Die Mainzer Lehrerin Sybille Manthey nutzt die mit dem Internet verbundene digitale Tafel in ihrer Schule gerne im Unterricht. Darauf surft sie aber nicht wild herum, sondern zeigt  Erklärfilme, Bilder und Karten aus den digitalen Schulbüchern, manchmal spielt sie auch ein Hörspiel ab oder zeigt Lösungsvorschläge für die Übungsaufgaben. «Digital kann ich das Schulbuch viel intensiver ausbeuten», sagt sie.

Lisa Winter, die in Mainz gerade ihr Referendariat macht, setzt auch ausgewählte Youtube-Videos im Unterricht ein. «Ich spreche mit den Schülern darüber, wie geeignet die Videos sind, damit sie sich kritisch damit auseinander setzen», sagt sie. Bei ihren Fünftklässlern nutze sie das Whiteboard kaum. «Die Kinder sollen auch selbst kreativ werden, selbst etwas basteln. Da achte ich drauf.»

Studien zeigen laut Professorin Matthes, dass 80 Prozent der Lehrer schon einmal kostenloses Lehrmaterial aus dem Internet gezogen haben. Nach Ansicht des Vorsitzenden der Lehrergewerkschaft GEW in Rheinland-Pfalz, Klaus-Peter Hammer, herrscht bei Lehrern aber große Unsicherheit in Bezug auf rechtliche Probleme, die mit der Nutzung einhergehen. Das Kultusministerium habe dazu zwar eine Broschüre herausgegeben, damit sich die Lehrer nicht strafbar machen. «Aber so ganz klar ist es noch immer nicht.» Er wünscht mehr Schulungen für die Lehrer – sowohl für die Inhalte, als auch die Geräte.

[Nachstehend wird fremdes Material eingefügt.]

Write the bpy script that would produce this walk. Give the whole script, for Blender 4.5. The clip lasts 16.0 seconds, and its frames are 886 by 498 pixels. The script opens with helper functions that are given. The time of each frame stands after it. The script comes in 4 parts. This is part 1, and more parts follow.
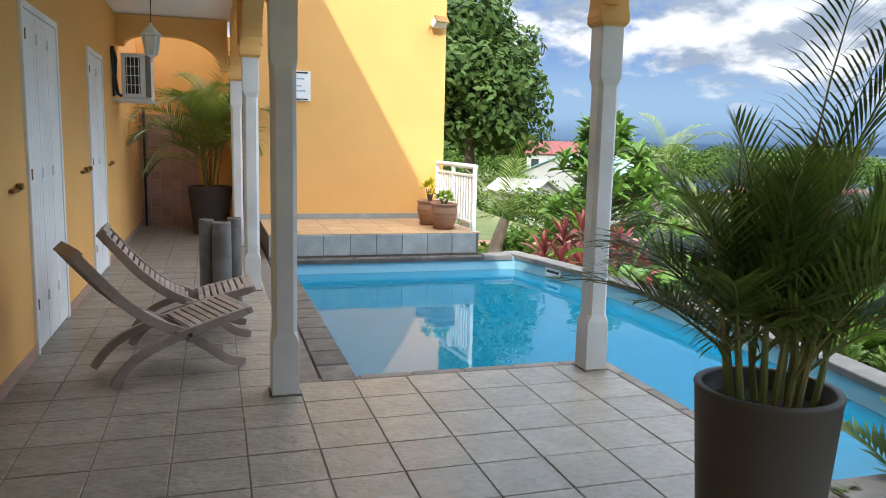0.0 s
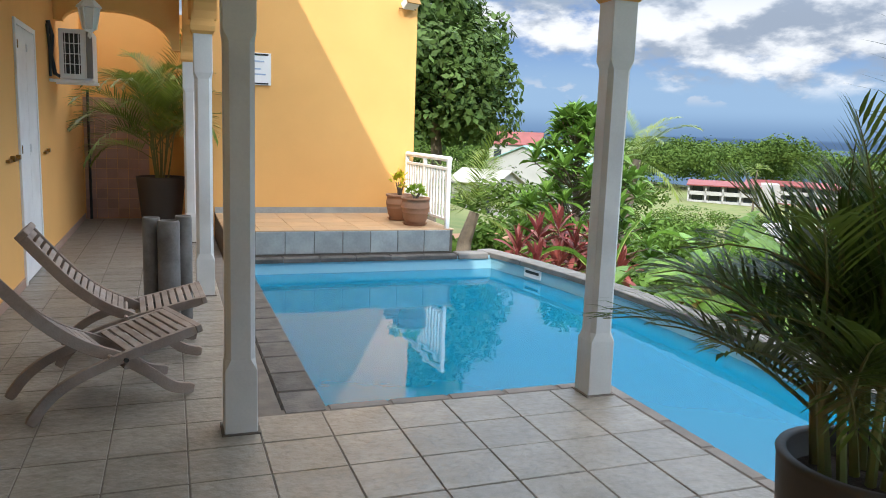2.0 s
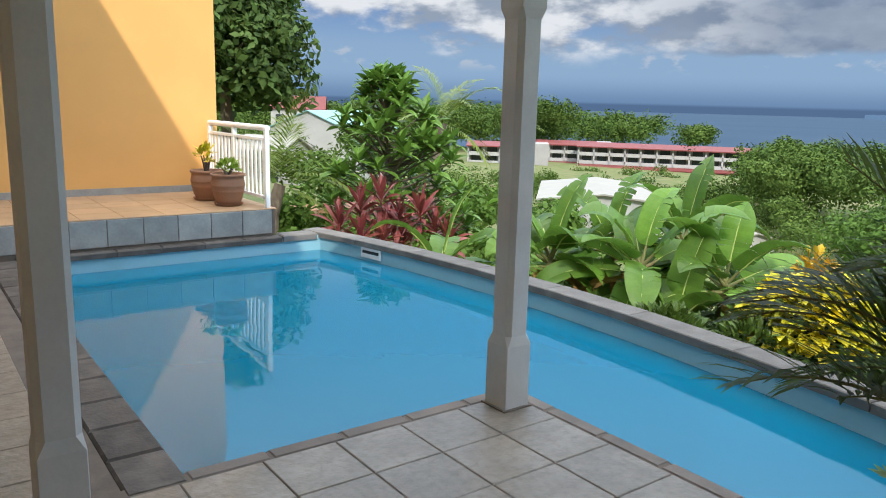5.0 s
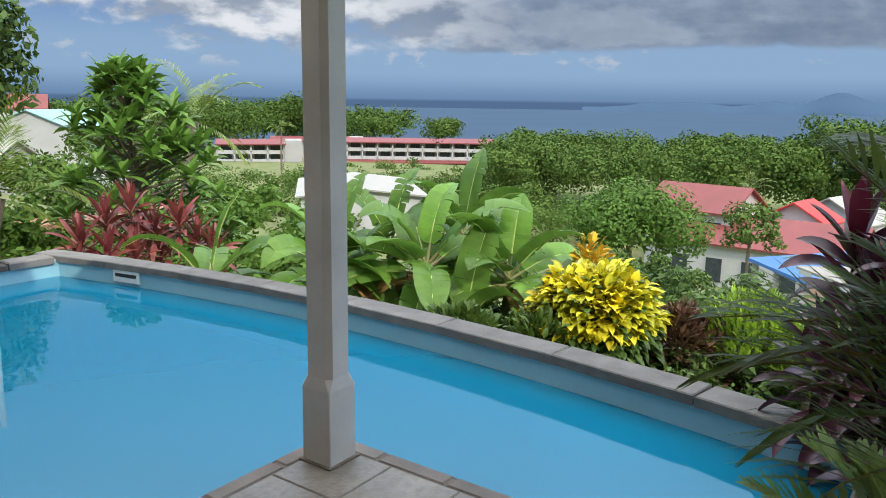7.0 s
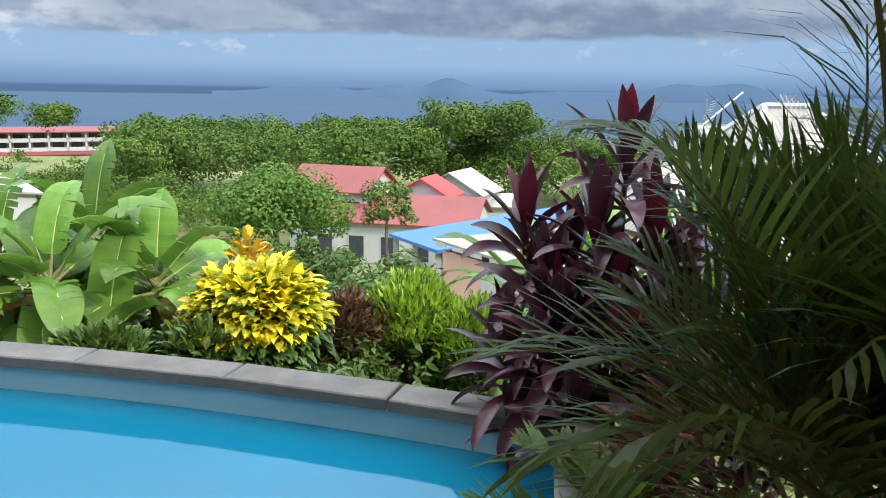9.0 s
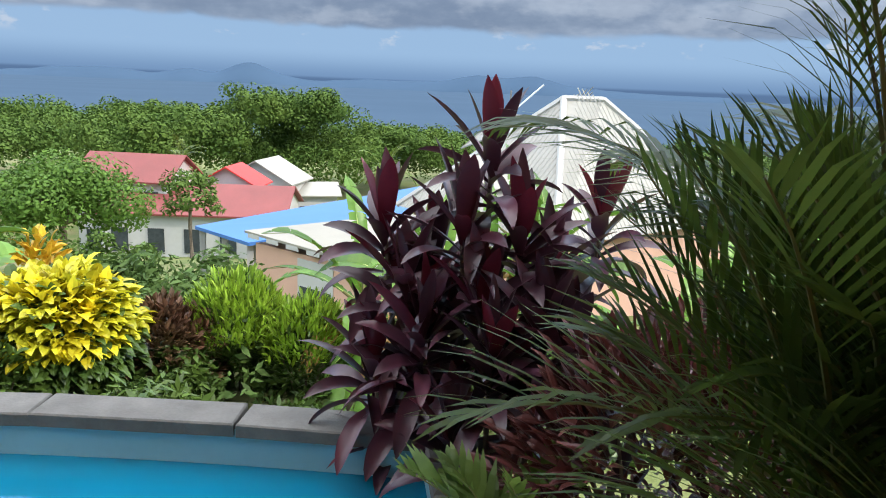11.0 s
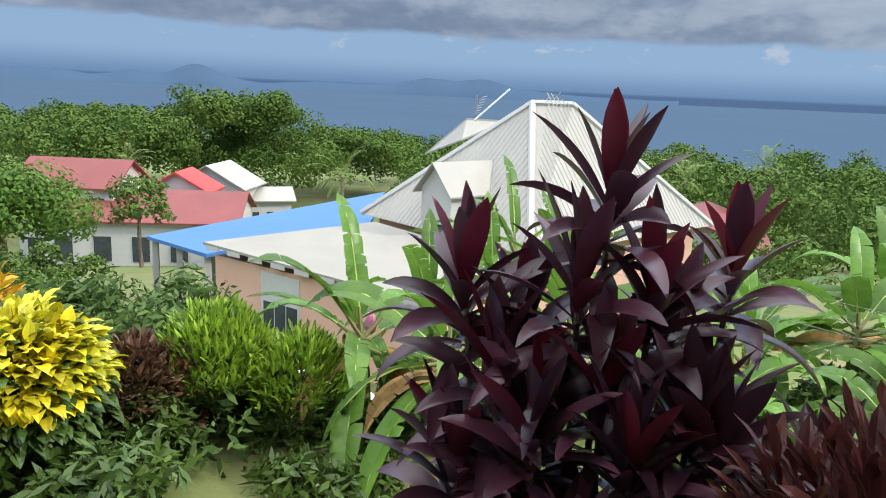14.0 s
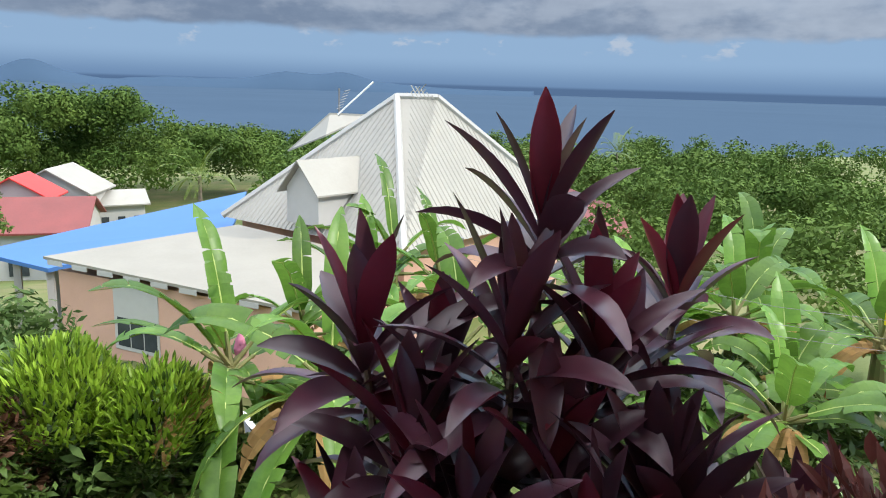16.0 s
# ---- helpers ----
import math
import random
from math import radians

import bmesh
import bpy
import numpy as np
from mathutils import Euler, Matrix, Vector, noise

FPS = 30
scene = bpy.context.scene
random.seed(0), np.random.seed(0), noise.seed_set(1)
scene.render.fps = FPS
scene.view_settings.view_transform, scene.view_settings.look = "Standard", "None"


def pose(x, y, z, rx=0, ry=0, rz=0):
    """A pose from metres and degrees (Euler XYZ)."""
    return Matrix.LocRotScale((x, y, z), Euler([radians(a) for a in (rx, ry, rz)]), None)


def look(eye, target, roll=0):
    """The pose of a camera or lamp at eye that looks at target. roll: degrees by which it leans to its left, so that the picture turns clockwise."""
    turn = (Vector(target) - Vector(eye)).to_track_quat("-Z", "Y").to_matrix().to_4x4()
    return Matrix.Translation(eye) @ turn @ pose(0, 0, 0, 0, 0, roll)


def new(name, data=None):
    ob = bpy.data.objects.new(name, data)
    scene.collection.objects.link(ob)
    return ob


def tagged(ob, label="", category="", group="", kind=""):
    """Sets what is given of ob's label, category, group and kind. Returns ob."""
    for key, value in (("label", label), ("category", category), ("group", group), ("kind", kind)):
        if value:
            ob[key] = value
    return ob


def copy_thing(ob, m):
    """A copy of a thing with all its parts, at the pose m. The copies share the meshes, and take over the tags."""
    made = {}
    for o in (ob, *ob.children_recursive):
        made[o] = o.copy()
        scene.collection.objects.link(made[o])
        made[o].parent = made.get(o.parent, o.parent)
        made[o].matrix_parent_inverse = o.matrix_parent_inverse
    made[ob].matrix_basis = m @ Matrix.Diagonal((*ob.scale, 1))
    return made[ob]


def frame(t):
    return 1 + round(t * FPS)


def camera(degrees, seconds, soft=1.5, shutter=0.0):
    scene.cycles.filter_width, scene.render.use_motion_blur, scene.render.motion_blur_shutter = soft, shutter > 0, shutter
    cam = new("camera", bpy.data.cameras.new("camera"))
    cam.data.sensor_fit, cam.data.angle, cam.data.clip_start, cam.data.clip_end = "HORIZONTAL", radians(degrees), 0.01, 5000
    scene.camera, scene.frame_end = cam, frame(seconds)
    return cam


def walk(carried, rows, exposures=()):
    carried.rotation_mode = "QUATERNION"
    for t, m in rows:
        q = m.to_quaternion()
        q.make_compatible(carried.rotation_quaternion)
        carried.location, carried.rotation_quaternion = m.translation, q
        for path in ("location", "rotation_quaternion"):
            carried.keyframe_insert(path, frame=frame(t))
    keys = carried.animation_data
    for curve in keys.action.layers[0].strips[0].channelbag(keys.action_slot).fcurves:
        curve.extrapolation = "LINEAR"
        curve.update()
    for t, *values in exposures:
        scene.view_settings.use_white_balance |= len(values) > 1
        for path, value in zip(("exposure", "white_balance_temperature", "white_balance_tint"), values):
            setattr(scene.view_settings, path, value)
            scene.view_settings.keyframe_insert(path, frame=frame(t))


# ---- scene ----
cam = camera(61.0, 16.0, soft=1.0)
METRES, EYE, TILT, LEAN, TURN = 4.9, 1.465, 0.0, 0.0, -17.0
ROWS = [
    (0.0, 0.0, 0.0, 0.0, 0.19, -8.09, -1.33),
    (0.5, -0.0126, 0.0365, 0.0016, -0.43, -8.51, -1.33),
    (1.0, -0.0192, 0.0709, -0.0006, -0.99, -8.82, -1.56),
    (1.5, -0.0195, 0.1079, 0.0038, -1.65, -8.77, -1.78),
    (2.0, -0.026, 0.1385, 0.0011, -2.69, -8.8, -2.06),
    (2.5, -0.0436, 0.1778, 0.0031, -4.31, -8.91, -2.09),
    (3.0, -0.0578, 0.2112, 0.0016, -6.36, -9.18, -2.03),
    (5.5, -0.1086, 0.3643, -0.0008, -23.02, -11.1, -1.28),
    (6.0, -0.1036, 0.3949, 0.0004, -27.18, -10.99, -1.05),
    (6.5, -0.095, 0.4282, -0.0009, -32.05, -10.85, -0.99),
    (7.0, -0.0856, 0.4688, -0.0036, -37.71, -10.89, -0.85),
    (7.5, -0.085, 0.5012, -0.0018, -43.76, -11.15, -0.69),
    (8.0, -0.0767, 0.5196, -0.004, -49.95, -11.45, -0.63),
    (8.5, -0.0497, 0.5404, -0.0049, -56.87, -11.63, -0.7),
    (9.0, -0.024, 0.5531, -0.0045, -64.78, -11.67, -0.83),
    (9.5, -0.011, 0.5665, -0.005, -73.27, -11.65, -1.11),
    (9.7, -0.0068, 0.5735, -0.005, -75.7, -11.55, -1.25),
    (11.8, 0.0372, 0.6487, -0.0042, -79.5, -12.3, -2.4),
    (12.0, 0.0447, 0.6606, -0.0039, -79.42, -12.38, -2.49),
    (12.5, 0.0674, 0.6931, -0.0034, -78.98, -12.4, -2.65),
    (13.0, 0.0881, 0.7199, -0.0016, -79.64, -12.33, -2.62),
    (13.5, 0.1171, 0.7324, -0.0038, -81.0, -12.16, -2.55),
    (14.0, 0.1576, 0.7416, -0.0003, -82.93, -11.85, -2.44),
    (14.5, 0.1873, 0.7517, 0.0008, -85.34, -11.74, -2.37),
    (15.0, 0.2219, 0.7665, 0.0052, -88.03, -11.85, -2.15),
    (15.5, 0.2446, 0.7724, 0.0039, -90.71, -12.06, -1.93),
    (16.0, 0.2686, 0.7669, 0.0044, -93.33, -12.02, -1.68),
]
EXPOSURES = [(0.0, 0.50), (3.0, 0.30), (5.5, 0.05), (7.0, 0.06), (8.5, 0.26), (9.5, 0.42), (12.0, 0.24), (16.0, 0.14)]
walk(cam, [(t, pose(0, 0, EYE, TILT, LEAN, TURN) @ pose(METRES * x, METRES * y, METRES * z, 90 + pitch, roll, yaw)) for t, x, y, z, yaw, pitch, roll in ROWS], EXPOSURES)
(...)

Hjalmar Brandt, Landesgeschäftsführer des Verbands Bildung und Erziehung in Rheinland-Pfalz, hätte gerne eine Ausstattung mit digitalen Geräten und Inhalten für alle Schulen – und sogar für Kindergärten. «Wenn sie in der Schule in der Steinzeitwelt leben, und die Kinder leben außerhalb in einer Hightech-Welt, dann können Sie nicht mehr viel ausrichten.»

Das Bildungsministerium will das Lehren und Lernen mit digitalen Mitteln als Standard an allen weiterführenden Schulen umsetzen. Im seit 2007 bestehenden Programm «Medienkompetenz macht Schule» würden Lehrer fit für den Umgang und der Auswahl digitaler Medien gemacht. Und auf dem landeseigenen Medienportal Omega stünden den Lehrern mehr als 15 000 Medienbausteine kostenlos zur Verfügung – von Experten des Bildungsministeriums auf Korrektheit und Wert geprüft.

Das scheint erfolgreich zu sein: In einer – allerdings nicht repräsentativen – Länderstudie im Auftrag der Deutschen Telekom Stiftung nimmt Rheinland-Pfalz bei der Digitalisierung der Schule einen Spitzenplatz ein. Die Mainzer Lehrerin Manthey meint, ihre Schüler wüssten gute Lernmaterialien sehr wohl zu schätzen. So vergleich sie im Unterricht auch mal das digitale Schulbuch mit einem Wikipedia-Eintrag. Die Schüler sagten dann: «Das Buch entspricht viel mehr unserer Sprache. Und es ist viel kompakter.»